Earlier we came to the conclusion that transitions can be successfully modeled as overlapping tracks. Using LemurEdit, we manually identify and extract the release and attack between successive notes for different intervals and different timbres. Our initial experiments use a variety of violin transitions including high and low notes, with and without bow change. Preliminary work involves changing the pitch of one of the notes thus creating a transition with a new interval.
At this writing we've been able to successfully generate new intervals from our library of transition components. Now we want to alter note lengths of transitions.

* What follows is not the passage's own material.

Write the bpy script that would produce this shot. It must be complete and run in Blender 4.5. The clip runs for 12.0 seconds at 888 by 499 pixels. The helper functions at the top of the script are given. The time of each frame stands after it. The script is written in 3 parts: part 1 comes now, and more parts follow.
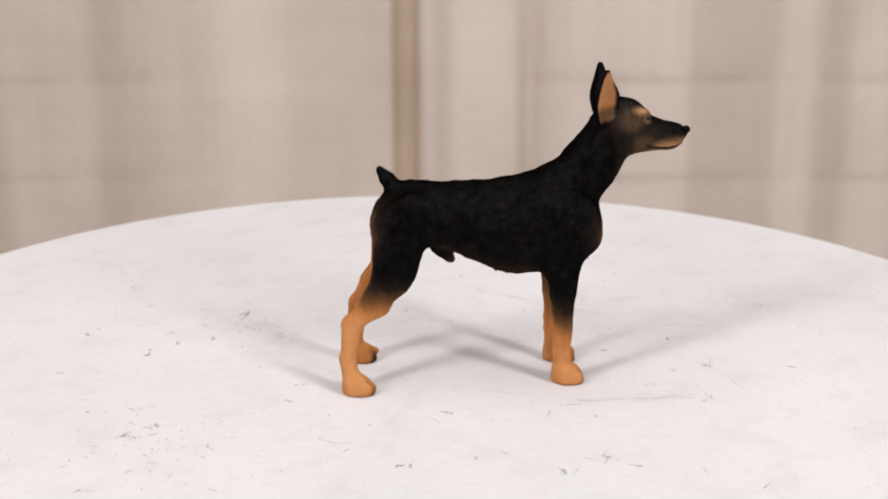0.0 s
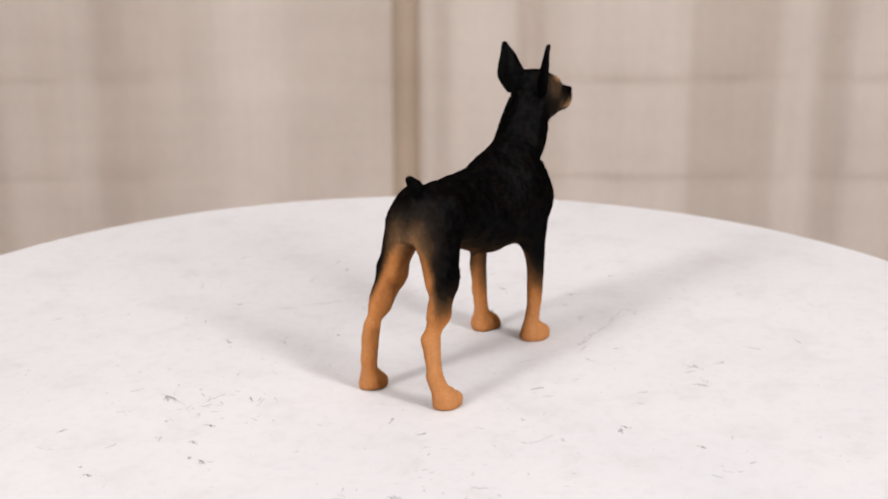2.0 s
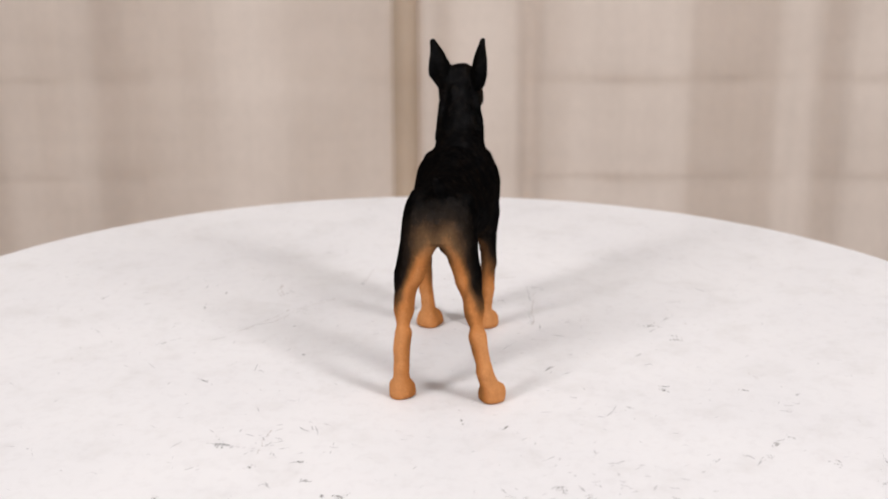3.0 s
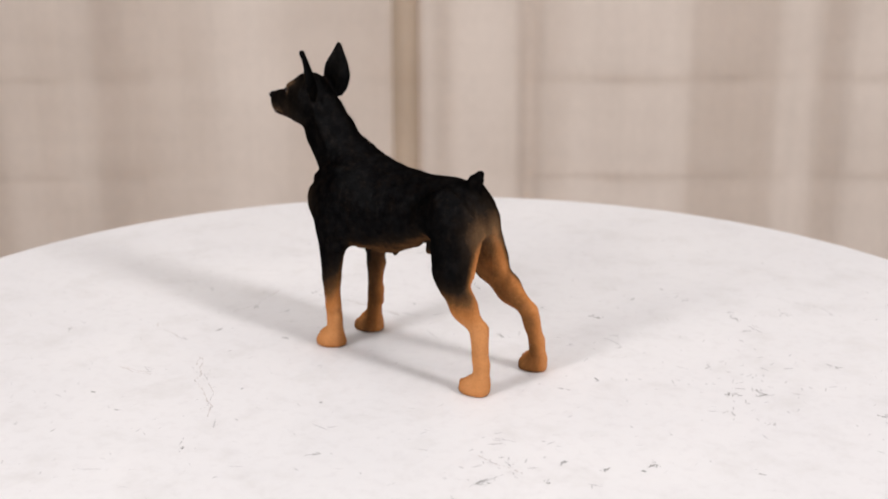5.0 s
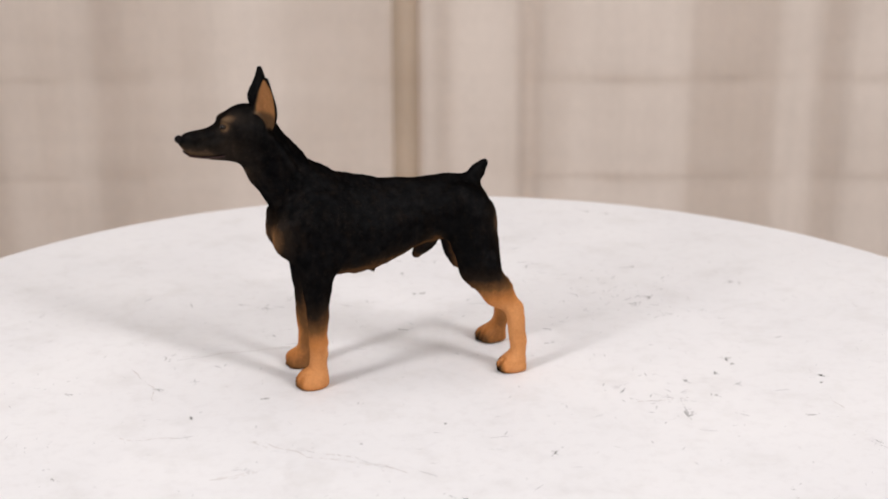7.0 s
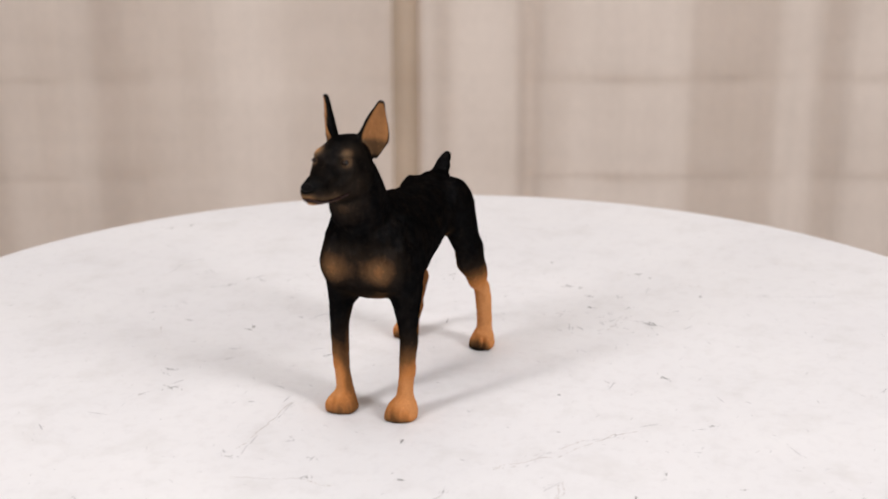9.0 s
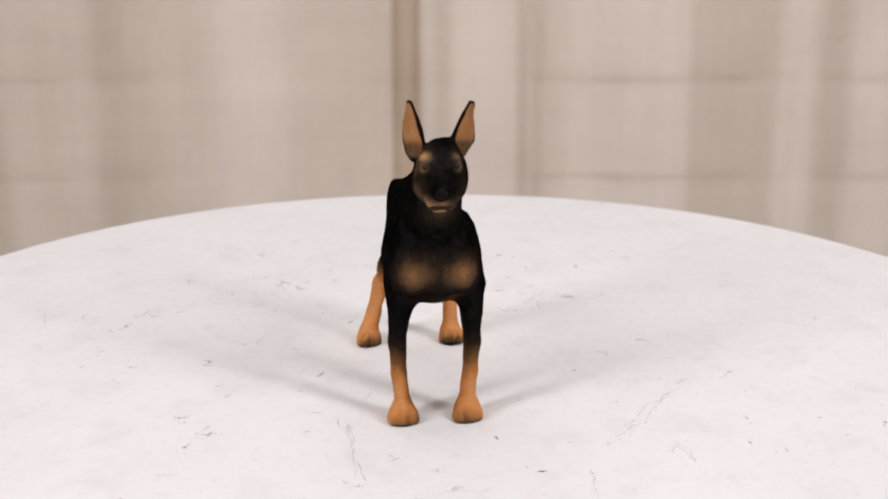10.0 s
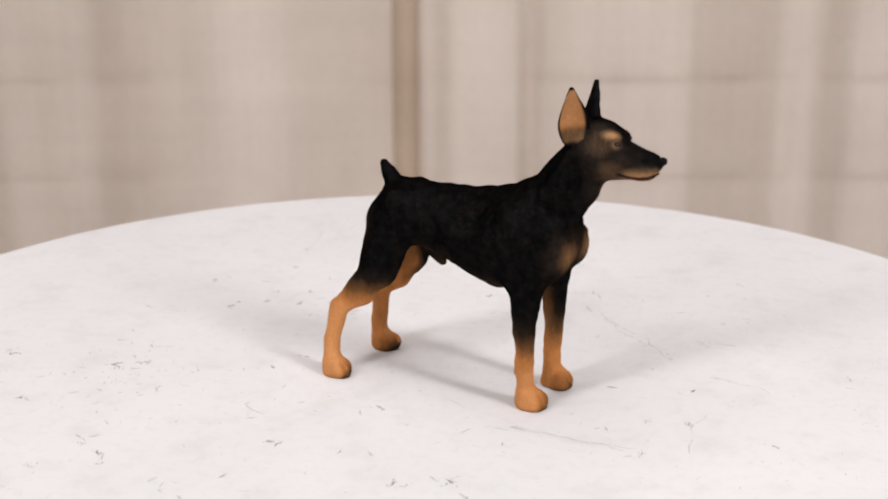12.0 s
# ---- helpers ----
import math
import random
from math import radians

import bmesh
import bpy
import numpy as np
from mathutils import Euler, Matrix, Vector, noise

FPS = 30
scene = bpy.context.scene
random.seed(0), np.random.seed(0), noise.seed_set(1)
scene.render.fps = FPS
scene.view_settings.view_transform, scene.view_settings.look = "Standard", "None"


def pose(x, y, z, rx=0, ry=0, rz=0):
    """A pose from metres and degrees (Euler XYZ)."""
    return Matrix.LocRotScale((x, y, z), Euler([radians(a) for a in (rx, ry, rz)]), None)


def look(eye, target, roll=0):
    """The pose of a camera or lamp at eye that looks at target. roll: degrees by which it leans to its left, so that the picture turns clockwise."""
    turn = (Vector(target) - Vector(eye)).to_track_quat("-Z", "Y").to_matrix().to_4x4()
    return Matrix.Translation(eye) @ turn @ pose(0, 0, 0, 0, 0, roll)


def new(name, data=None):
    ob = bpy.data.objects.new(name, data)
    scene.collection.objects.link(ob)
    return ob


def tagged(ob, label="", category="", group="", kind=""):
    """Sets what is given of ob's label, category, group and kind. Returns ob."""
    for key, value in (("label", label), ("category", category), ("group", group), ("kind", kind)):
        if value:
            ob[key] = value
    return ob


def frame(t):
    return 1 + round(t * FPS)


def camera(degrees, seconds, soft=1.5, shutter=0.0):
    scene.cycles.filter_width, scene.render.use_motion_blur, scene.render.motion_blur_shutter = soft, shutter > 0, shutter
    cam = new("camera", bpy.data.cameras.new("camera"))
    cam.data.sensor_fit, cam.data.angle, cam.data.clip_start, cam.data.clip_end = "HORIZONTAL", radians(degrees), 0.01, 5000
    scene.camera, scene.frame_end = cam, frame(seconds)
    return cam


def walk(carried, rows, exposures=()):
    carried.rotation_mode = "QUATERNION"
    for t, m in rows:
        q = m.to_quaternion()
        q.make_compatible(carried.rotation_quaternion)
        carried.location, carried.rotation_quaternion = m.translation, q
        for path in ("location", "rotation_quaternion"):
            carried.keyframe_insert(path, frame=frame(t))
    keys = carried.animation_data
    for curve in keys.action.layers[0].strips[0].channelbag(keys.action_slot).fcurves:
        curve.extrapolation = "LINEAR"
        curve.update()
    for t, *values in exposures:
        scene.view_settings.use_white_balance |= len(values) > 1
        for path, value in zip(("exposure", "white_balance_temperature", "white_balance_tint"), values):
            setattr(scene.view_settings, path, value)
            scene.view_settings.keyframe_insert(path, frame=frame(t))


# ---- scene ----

To properly handle the real-time synthesis, we dynamically select the appropriate release from the transitions library, and then synthesize it, together with an attack (also from the library) that most closely matches the desired new note. When connecting transition components, we must consider both the amplitude and frequency of the next note. Scaling is done to make sure the appropriate tracks connect.
John M. Strawn, Analysis and Synthesis of Musical Transitions Using the Discrete Short-Time Fourier Transform Journal of the Audio Engineering Society, volume 35, number 1/2, pp.3-13, 1987.
Kelly Fitz, William Walker, and Lippold Haken, Extending the McAulay-Quatieri Analysis for Synthesis with a Limited Number of Oscillators. ICMC Proceedings, 1992.
T.F. Quatieri and R. J. McAulay, Speech Analysis/Synthesis Based on a Sinusoidal Representation. Technical Report 693, Lincoln Laboratory, M.I.T., 1985.